The Bible described a Sodom located in a place completely unlike the two windswept ruins near the southern shore of a salt-laden and sterile body of water that some archaeologists had been calling Sodom and its satellite-town, Gomorrah.
That Dr. C had been calling Sodom and Gomorrah.
Coming to Tall el-Hammam
The wonder of Tall el-Hammam, the site of the mighty ancient city of Sodom, isn’t that it exists, for it has stood for thousands of years, hulking and dominant just eight miles from the Dead Sea in what is now known as the Hashemite Kingdom of Jordan.
The wonder is that it has escaped the notice of most Bible-focused archaeologists, all but virginally untouched for most of the one-hundred plus years that modern archaeology has existed.
It is certainly not invisible, no Shangri-la perceived only by enlightened eyes. A traveler would observe that from its foothills it is actually one of many; yet first among peers, a giant among the mounds or “talls” along the western edge of the foothills of the Transjordan Highlands.
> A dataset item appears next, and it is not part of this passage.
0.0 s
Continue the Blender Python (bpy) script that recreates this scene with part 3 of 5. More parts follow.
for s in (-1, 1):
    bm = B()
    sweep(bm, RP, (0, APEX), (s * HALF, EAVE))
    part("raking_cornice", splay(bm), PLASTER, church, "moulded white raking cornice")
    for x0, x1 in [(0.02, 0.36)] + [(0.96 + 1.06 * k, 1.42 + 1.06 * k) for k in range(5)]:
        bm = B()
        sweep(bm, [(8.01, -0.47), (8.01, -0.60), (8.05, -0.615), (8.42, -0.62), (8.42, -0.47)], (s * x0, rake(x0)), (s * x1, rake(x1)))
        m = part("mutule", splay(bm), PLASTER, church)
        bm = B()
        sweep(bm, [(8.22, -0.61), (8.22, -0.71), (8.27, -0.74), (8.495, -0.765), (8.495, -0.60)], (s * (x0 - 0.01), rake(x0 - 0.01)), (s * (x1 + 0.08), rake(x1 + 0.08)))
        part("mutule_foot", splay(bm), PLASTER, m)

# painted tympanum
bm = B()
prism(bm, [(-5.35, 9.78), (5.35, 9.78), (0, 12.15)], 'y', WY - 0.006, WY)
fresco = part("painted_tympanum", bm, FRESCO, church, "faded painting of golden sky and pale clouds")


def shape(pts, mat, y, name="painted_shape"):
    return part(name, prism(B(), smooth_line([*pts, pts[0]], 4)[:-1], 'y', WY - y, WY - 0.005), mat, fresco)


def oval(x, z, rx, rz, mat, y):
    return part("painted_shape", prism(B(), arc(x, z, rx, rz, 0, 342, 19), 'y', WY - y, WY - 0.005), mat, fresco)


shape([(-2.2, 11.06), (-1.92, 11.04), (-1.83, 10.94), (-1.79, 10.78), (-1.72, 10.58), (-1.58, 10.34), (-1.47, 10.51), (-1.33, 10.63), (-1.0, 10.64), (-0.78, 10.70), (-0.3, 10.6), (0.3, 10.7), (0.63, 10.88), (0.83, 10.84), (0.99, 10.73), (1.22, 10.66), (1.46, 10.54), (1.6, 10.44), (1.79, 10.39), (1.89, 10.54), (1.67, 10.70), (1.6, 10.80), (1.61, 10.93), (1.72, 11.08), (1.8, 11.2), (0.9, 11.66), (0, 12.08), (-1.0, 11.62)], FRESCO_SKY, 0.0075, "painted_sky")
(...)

It has been hiding in plain sight of those who, for no good scientific reason, didn’t just summarily cross it off a list of candidates for Sodom.
In fact, in the last century, practically no one had put it on the list in the first place.
As one travels up through the mountains and crags that huddle around Tall el-Hammam, it’s at first indistinguishable, at least in hue, from the dun-colored Kafrayn Dam across the road and the sagging slopes of runoff-sliced hills all around. From that vantage point, everything from here to the east is beige and taupe and light brown and tan and off-white.
In contrast, the blocky fields of squat little banana trees blare green. They are watched over by their owners on nearby hills; and in the case of Sodom, six brothers’ houses overlook the brilliant emerald of their cutleaf trees, each one bearing the only crop of its lifetime: not-yet-yellowed fingers all pointing up like hands grasping for the sun.